◆ REQUIRED WORK ◆
The data below holds the lines to copy: everything from the line containing "3. More parts follow." to the line containing "2.45), (0.3, 2.45))", both ends included, set down exactly.

· · · ·

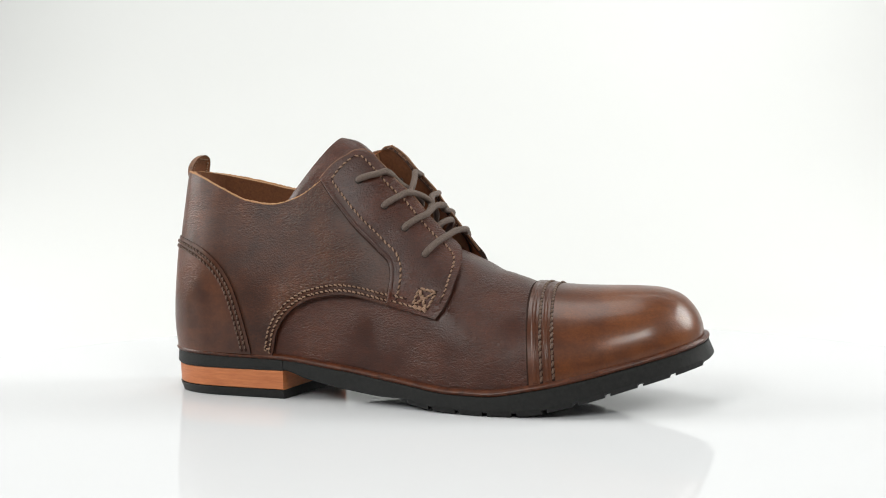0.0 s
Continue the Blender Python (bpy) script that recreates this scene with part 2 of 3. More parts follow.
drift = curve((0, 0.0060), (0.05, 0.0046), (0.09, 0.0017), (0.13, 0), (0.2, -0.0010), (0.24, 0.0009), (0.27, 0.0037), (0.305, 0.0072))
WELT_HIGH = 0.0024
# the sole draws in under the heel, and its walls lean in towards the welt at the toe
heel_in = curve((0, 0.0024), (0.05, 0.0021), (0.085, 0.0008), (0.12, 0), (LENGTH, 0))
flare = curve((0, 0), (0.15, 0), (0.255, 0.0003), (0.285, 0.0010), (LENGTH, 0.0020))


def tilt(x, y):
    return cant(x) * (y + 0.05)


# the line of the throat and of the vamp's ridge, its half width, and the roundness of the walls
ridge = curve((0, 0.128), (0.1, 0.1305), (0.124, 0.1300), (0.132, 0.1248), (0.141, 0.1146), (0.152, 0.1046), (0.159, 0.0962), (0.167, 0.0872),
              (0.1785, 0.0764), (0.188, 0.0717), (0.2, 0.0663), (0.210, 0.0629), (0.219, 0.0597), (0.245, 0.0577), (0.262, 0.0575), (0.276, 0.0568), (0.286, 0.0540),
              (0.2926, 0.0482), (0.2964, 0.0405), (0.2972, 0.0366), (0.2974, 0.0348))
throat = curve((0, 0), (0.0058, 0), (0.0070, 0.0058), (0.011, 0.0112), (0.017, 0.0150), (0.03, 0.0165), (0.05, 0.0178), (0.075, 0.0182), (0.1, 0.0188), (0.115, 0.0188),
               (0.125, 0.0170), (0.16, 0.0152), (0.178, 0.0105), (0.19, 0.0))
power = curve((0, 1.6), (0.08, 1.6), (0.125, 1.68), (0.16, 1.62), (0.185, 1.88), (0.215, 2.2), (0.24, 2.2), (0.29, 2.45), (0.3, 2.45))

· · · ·

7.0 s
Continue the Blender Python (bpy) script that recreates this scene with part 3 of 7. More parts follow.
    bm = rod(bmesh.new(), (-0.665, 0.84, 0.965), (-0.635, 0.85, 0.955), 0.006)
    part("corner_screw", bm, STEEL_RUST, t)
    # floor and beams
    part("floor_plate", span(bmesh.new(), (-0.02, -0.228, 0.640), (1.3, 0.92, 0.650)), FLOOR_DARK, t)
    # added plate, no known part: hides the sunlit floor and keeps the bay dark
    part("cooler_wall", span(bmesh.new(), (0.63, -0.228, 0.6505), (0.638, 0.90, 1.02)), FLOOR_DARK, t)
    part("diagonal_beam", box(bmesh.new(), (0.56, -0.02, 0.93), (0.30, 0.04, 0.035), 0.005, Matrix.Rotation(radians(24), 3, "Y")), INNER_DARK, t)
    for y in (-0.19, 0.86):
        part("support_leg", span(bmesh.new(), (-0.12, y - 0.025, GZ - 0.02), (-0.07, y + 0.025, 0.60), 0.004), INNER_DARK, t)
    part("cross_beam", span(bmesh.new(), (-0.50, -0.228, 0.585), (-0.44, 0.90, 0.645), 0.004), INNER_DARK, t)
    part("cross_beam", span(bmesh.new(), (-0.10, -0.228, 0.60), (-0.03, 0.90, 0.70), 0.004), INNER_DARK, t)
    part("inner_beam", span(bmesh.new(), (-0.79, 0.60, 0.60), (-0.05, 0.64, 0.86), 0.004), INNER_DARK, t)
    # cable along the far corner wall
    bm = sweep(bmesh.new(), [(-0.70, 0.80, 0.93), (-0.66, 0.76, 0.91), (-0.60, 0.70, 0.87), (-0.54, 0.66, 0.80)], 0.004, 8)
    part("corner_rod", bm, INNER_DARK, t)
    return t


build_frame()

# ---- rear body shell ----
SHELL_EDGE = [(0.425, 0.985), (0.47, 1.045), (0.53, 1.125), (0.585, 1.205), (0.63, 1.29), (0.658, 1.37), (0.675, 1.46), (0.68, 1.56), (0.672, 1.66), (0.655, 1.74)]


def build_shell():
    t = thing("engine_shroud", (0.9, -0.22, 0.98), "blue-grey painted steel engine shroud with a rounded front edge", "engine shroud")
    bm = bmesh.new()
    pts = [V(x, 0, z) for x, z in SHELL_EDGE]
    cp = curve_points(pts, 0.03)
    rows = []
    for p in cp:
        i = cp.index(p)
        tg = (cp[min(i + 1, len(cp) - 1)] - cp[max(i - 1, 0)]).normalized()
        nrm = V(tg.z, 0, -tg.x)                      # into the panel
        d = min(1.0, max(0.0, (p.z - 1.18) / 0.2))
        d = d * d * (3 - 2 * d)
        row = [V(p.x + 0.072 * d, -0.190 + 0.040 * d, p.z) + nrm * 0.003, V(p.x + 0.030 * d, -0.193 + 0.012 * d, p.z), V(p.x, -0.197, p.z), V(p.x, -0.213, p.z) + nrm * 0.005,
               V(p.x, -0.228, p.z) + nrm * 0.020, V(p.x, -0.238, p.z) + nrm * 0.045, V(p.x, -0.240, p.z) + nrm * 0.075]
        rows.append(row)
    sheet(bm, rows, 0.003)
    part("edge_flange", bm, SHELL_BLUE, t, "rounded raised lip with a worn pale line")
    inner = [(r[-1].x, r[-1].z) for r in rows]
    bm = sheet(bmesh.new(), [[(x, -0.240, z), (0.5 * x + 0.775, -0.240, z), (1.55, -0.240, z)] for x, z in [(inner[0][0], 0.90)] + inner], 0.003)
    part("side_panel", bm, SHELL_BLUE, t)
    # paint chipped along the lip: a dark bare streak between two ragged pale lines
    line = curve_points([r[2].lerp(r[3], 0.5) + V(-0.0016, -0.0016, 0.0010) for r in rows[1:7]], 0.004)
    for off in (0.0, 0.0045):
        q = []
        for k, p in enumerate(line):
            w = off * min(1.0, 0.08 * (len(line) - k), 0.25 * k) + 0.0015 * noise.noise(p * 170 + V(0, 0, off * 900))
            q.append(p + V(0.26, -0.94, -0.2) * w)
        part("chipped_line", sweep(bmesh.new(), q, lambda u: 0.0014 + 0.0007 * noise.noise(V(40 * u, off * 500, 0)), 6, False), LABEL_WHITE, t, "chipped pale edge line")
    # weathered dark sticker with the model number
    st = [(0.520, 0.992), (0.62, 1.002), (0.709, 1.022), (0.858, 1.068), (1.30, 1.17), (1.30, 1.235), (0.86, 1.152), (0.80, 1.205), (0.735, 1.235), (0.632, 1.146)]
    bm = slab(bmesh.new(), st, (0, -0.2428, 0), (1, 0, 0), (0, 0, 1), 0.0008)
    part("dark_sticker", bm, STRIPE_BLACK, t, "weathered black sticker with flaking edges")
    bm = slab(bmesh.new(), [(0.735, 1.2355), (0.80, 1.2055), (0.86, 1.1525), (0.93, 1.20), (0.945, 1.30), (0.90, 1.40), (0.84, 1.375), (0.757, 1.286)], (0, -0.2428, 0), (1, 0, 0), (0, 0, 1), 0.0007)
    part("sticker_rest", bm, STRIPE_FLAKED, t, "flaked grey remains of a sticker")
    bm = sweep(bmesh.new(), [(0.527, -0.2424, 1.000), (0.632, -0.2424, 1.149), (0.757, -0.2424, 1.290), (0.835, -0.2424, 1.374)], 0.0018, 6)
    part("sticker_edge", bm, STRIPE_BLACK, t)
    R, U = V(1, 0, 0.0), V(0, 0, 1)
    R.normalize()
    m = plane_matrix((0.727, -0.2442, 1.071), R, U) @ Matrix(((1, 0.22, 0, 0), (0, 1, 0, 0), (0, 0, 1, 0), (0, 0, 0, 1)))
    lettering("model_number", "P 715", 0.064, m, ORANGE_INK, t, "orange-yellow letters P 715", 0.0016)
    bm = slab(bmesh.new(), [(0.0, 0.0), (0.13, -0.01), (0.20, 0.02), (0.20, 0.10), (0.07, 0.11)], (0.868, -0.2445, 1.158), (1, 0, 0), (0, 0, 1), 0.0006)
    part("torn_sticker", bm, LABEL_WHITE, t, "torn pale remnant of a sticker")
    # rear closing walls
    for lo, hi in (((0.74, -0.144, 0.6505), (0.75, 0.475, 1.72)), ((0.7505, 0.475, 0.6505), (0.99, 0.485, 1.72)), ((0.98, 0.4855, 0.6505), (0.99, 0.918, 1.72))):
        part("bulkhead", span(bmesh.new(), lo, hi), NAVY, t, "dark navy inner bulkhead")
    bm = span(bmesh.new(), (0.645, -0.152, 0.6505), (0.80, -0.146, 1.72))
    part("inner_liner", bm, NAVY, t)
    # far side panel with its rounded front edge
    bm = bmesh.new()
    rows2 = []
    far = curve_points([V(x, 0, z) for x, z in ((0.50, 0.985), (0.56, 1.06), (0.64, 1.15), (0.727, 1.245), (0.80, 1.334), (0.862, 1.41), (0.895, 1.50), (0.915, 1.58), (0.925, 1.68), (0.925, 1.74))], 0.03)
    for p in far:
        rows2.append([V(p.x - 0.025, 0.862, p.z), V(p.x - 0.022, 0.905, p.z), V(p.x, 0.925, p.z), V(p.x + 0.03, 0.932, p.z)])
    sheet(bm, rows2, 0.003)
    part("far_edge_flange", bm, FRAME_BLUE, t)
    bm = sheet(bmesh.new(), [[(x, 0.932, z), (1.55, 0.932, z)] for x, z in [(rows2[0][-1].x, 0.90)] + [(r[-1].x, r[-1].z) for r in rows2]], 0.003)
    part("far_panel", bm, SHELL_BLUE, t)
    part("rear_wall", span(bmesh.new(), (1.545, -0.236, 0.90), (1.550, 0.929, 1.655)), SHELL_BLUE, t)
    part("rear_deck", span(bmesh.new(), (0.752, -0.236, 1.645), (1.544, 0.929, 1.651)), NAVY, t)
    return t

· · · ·

◆ RESPONSE FOR THIS EXERCISE ◆
Continue the Blender Python (bpy) script that recreates this scene with part 2 of 3. More parts follow.
drift = curve((0, 0.0060), (0.05, 0.0046), (0.09, 0.0017), (0.13, 0), (0.2, -0.0010), (0.24, 0.0009), (0.27, 0.0037), (0.305, 0.0072))
WELT_HIGH = 0.0024
# the sole draws in under the heel, and its walls lean in towards the welt at the toe
heel_in = curve((0, 0.0024), (0.05, 0.0021), (0.085, 0.0008), (0.12, 0), (LENGTH, 0))
flare = curve((0, 0), (0.15, 0), (0.255, 0.0003), (0.285, 0.0010), (LENGTH, 0.0020))


def tilt(x, y):
    return cant(x) * (y + 0.05)


# the line of the throat and of the vamp's ridge, its half width, and the roundness of the walls
ridge = curve((0, 0.128), (0.1, 0.1305), (0.124, 0.1300), (0.132, 0.1248), (0.141, 0.1146), (0.152, 0.1046), (0.159, 0.0962), (0.167, 0.0872),
              (0.1785, 0.0764), (0.188, 0.0717), (0.2, 0.0663), (0.210, 0.0629), (0.219, 0.0597), (0.245, 0.0577), (0.262, 0.0575), (0.276, 0.0568), (0.286, 0.0540),
              (0.2926, 0.0482), (0.2964, 0.0405), (0.2972, 0.0366), (0.2974, 0.0348))
throat = curve((0, 0), (0.0058, 0), (0.0070, 0.0058), (0.011, 0.0112), (0.017, 0.0150), (0.03, 0.0165), (0.05, 0.0178), (0.075, 0.0182), (0.1, 0.0188), (0.115, 0.0188),
               (0.125, 0.0170), (0.16, 0.0152), (0.178, 0.0105), (0.19, 0.0))
power = curve((0, 1.6), (0.08, 1.6), (0.125, 1.68), (0.16, 1.62), (0.185, 1.88), (0.215, 2.2), (0.24, 2.2), (0.29, 2.45), (0.3, 2.45))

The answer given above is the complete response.